- **Stated exercise**: Both end lines count: copy exactly from the line that contains "Continue the Blender" to the line that contains "return r.outputs[0]", and only those lines.

— Start —

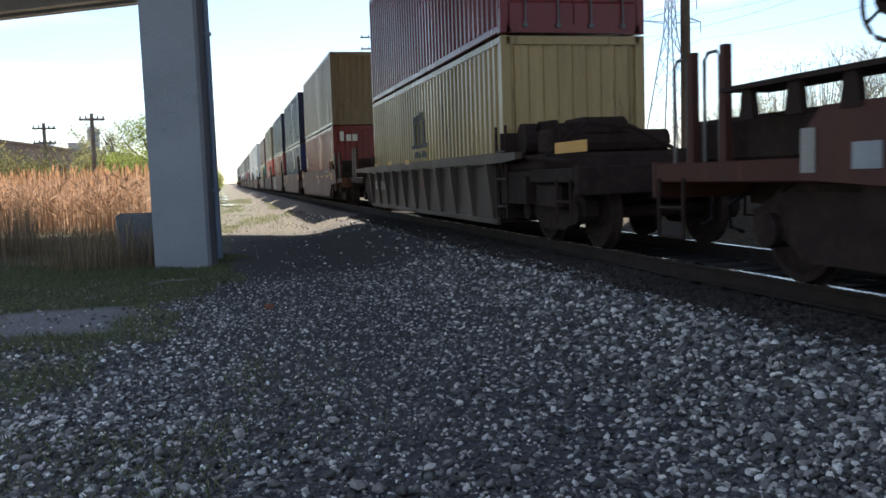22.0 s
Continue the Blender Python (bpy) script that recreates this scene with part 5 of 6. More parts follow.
def ground_material():
    m = bpy.data.materials.new("ground_gravel_and_grass")
    m.use_nodes = True
    n, l = m.node_tree.nodes, m.node_tree.links
    b = n["Principled BSDF"]
    b.inputs["Roughness"].default_value = 0.93
    co = n.new("ShaderNodeTexCoord")
    sep = n.new("ShaderNodeSeparateXYZ")
    wide = n.new("ShaderNodeMapping")
    wide.inputs["Scale"].default_value = (1.09, 1, 1)
    l.new(co.outputs["Object"], wide.inputs["Vector"])
    l.new(wide.outputs[0], sep.inputs[0])

    def tex(scale, detail=4):
        t = n.new("ShaderNodeTexNoise")
        t.inputs["Scale"].default_value, t.inputs["Detail"].default_value = scale, detail
        l.new(co.outputs["Object"], t.inputs["Vector"])
        return t.outputs["Fac"]

    def ramp(src, a, c):
        r = n.new("ShaderNodeMapRange")
        r.inputs["From Min"].default_value, r.inputs["From Max"].default_value = a, c
        l.new(src, r.inputs["Value"])
        return r.outputs[0]

    def mixed(fac, a, c):
        x = n.new("ShaderNodeMix")
        x.data_type = "RGBA"
        if isinstance(fac, float):
            x.inputs["Factor"].default_value = fac
        else:
            l.new(fac, x.inputs["Factor"])
        for key, v in (("A", a), ("B", c)):
            if isinstance(v, tuple):
                x.inputs[key].default_value = (*v, 1)
            else:
                l.new(v, x.inputs[key])
        return x.outputs["Result"]

    def math2(op, a, c):
        x = n.new("ShaderNodeMath")
        x.operation = op
        for i, v in enumerate((a, c)):
            if isinstance(v, (int, float)):
                x.inputs[i].default_value = v
            else:
                l.new(v, x.inputs[i])
        return x.outputs[0]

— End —

- **Reply**:
Continue the Blender Python (bpy) script that recreates this scene with part 5 of 6. More parts follow.
def ground_material():
    m = bpy.data.materials.new("ground_gravel_and_grass")
    m.use_nodes = True
    n, l = m.node_tree.nodes, m.node_tree.links
    b = n["Principled BSDF"]
    b.inputs["Roughness"].default_value = 0.93
    co = n.new("ShaderNodeTexCoord")
    sep = n.new("ShaderNodeSeparateXYZ")
    wide = n.new("ShaderNodeMapping")
    wide.inputs["Scale"].default_value = (1.09, 1, 1)
    l.new(co.outputs["Object"], wide.inputs["Vector"])
    l.new(wide.outputs[0], sep.inputs[0])

    def tex(scale, detail=4):
        t = n.new("ShaderNodeTexNoise")
        t.inputs["Scale"].default_value, t.inputs["Detail"].default_value = scale, detail
        l.new(co.outputs["Object"], t.inputs["Vector"])
        return t.outputs["Fac"]

    def ramp(src, a, c):
        r = n.new("ShaderNodeMapRange")
        r.inputs["From Min"].default_value, r.inputs["From Max"].default_value = a, c
        l.new(src, r.inputs["Value"])
        return r.outputs[0]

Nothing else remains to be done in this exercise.